Steppin’ into Stardom: Judith Hill “Back In Time”

judith hill, prince, back in time, 20 steps from stardom
On Back In Time singer Judith Hill offers a unique and idiosyncratic group of performances that distance her from her back up singer roots. Featured prominently in the Academy Award winning documentary 20 Steps from Stardom Hill’s segment typified the predicament and pitfalls of trying to move from a reasonably stable career providing support vocals for “stars” to shouldering a spotlight position of her own. Before that she had seen a major tour and possible springboard for solo recognition evaporate with the untimely passing of Michael Jackson. Her extensive rehearsals with the “King of Pop” appear in the film This Is It.
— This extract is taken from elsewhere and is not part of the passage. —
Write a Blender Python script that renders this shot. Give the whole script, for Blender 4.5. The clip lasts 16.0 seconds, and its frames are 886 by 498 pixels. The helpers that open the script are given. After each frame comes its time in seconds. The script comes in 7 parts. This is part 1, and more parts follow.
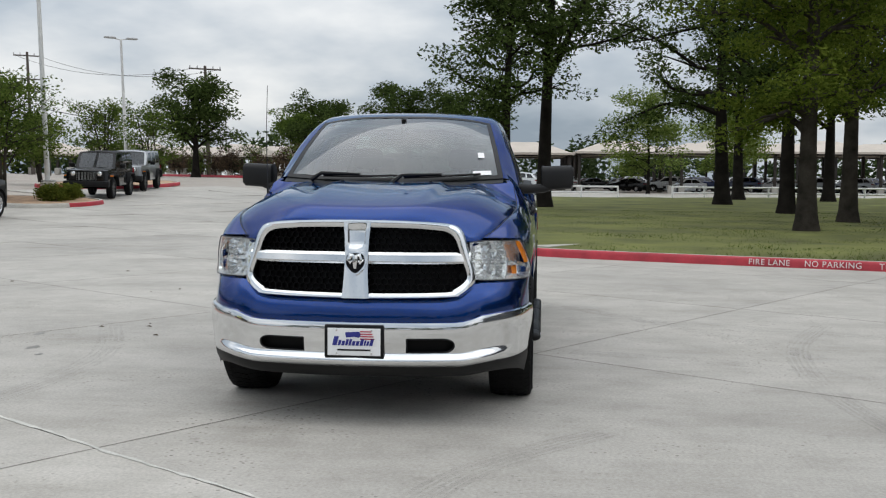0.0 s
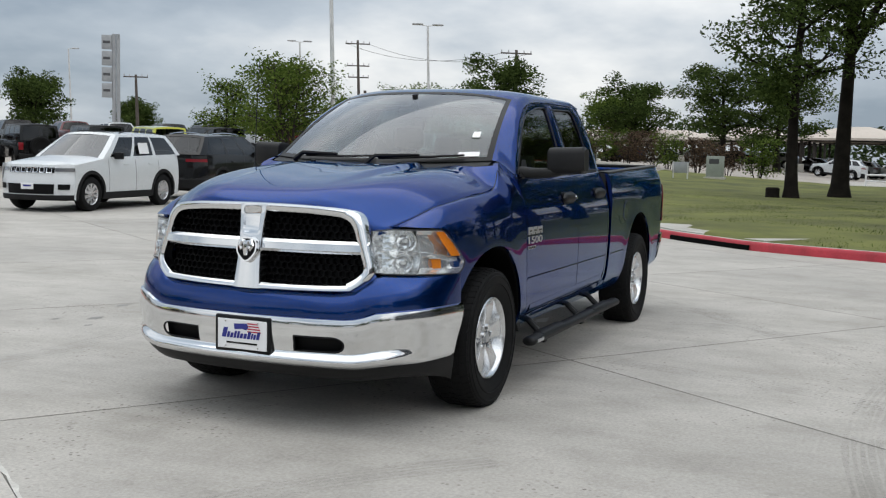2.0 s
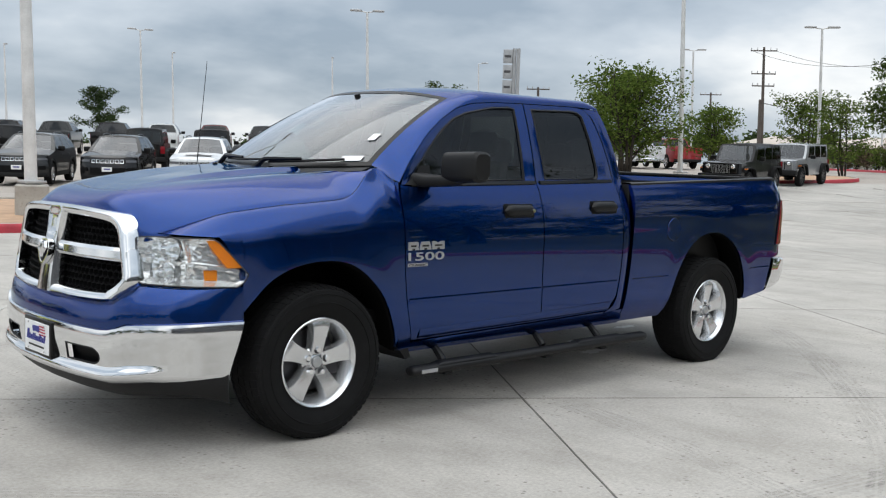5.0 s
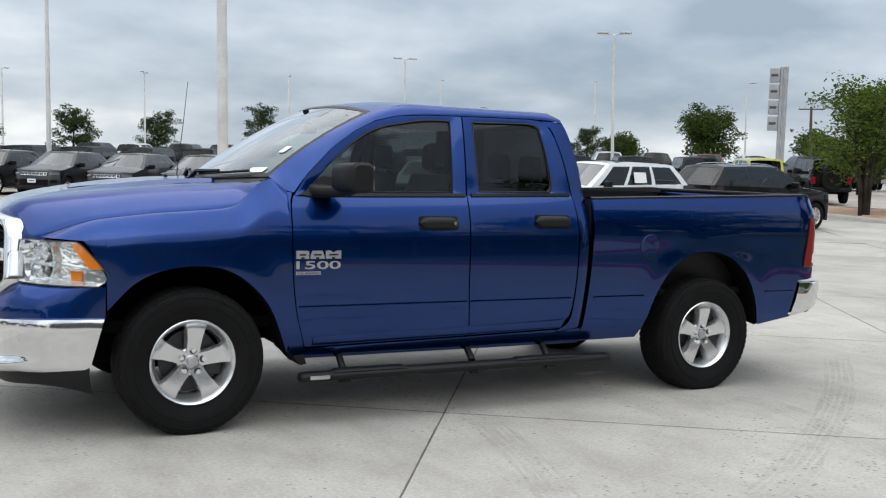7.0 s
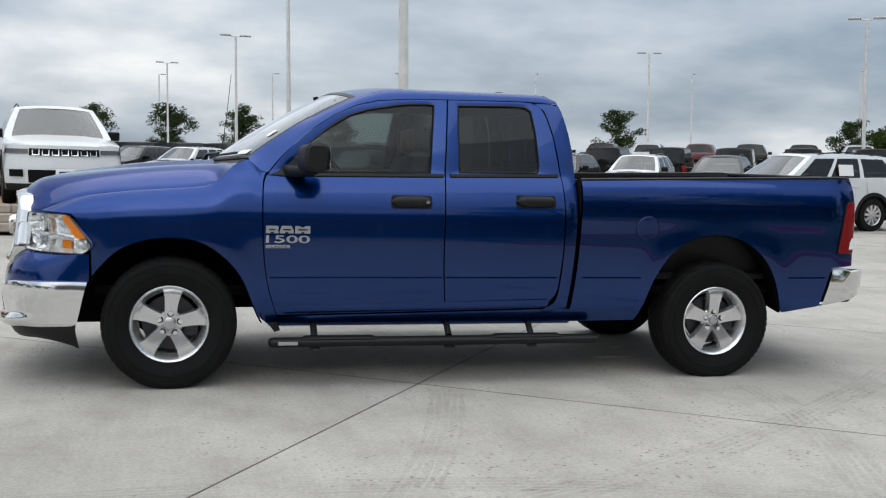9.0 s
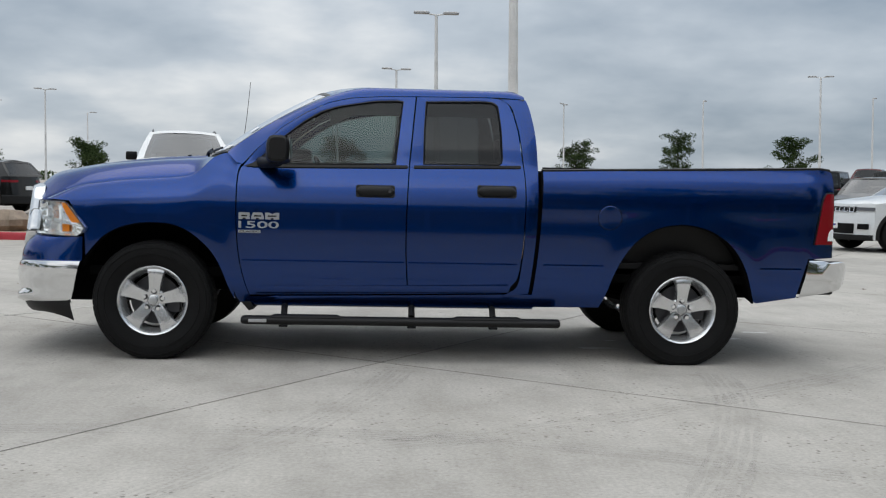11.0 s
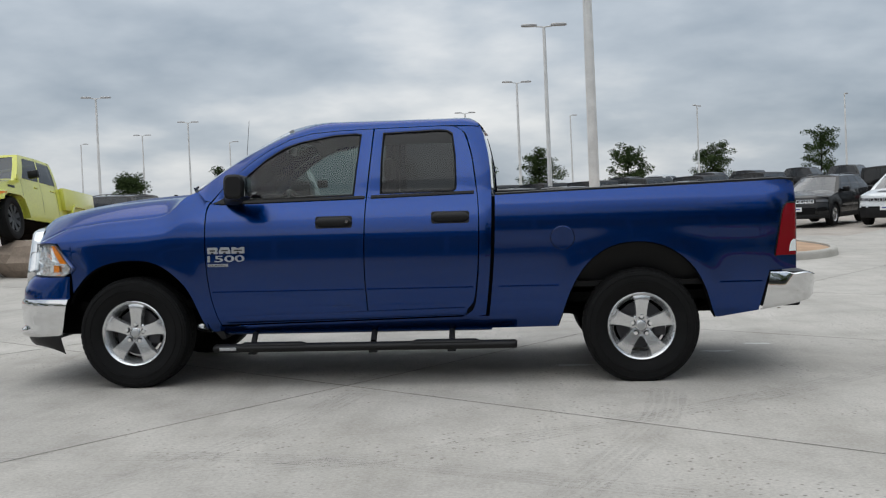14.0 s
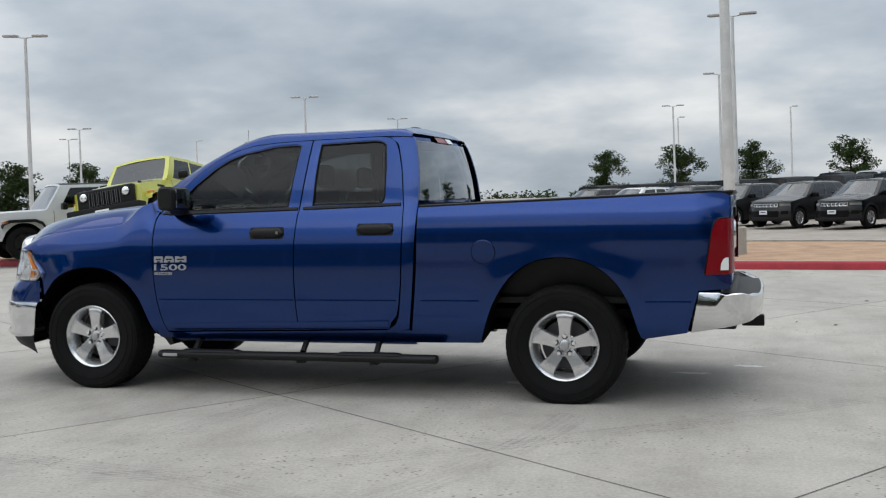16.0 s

Hill also tried the TV competition route with a stint on The Voice in 2013. Although garnering her nationwide attention it did not produce the hoped for star turn.

Glass Slipper…
Fortunately in the past year Hill came to the attention of Prince and the “always a bridesmaid” situation changed. A few weeks of recording at the Minneapolis Music Maharajah’s Paisley Park studio has yielded a sterling setting for her talents. The album has a tight modern sound but as one might expect from the title and production by a stylistic sponge like Prince there is also a deep awareness of musical heritage.

Laying Tracks…
The opening track “As Trains Go By” is laden with vinyl “rice krispies” and a throaty distorted vocal that could have been sampled from a 1930’s field recording. That said, lyrical content is cutting edge with references to specifics of recent racial tensions warning “While Martin sleeps Brother Malcolm is awake” leavened only by the chorus “Like CeeLo Green in a sea of red lights, might as well be famous, since I ain’t gonna be white,” which cannot help but produce a grin. “Trains” and second tune “Turn Up” set the stage with funky pocket grooves, lots of unison singing and “character” voices, reminiscent of likely benchmark Sly and The Family Stone.

Though each song can stand on its own merit, the excellent track sequencing ultimately makes for a better complete listening experience than a “needle drop” excursion. There’s even an old school crossfade as the jaunty lope and thunky low end of “Cure” (think “Penny Lane” period Beatles) slides into the rainy day dream jazz of “Love Trip.” “Angel In The Dark” is a spare groove with angular electro-string hooks and a radio ready chorus ripe for multiple remixes. “Cry, Cry, Cry” presents a sophisticated mid-century blues complete with bee-sting purple lead guitar lines. “Beautiful Life” is spun off a delicate piano vamp and wrapped in a rich arrangement. It has a delicious Gladys Knight vibe and I’d love to hear it performed live. “Wild Tonight” and “Jammin’ in the Basement” will ably hip check “Uptown Funk” in your current party mixes.

SkeletonPete Says…
A session singer’s stock in trade is as invisible mortar for a lead vocalist’s sonic structure. On “Back In Time” we finally hear who Judith Hill actually is, in her own voice. It’s an exciting, enjoyable, and refreshing revelation and these tracks smartly stay focused on that vocal personality.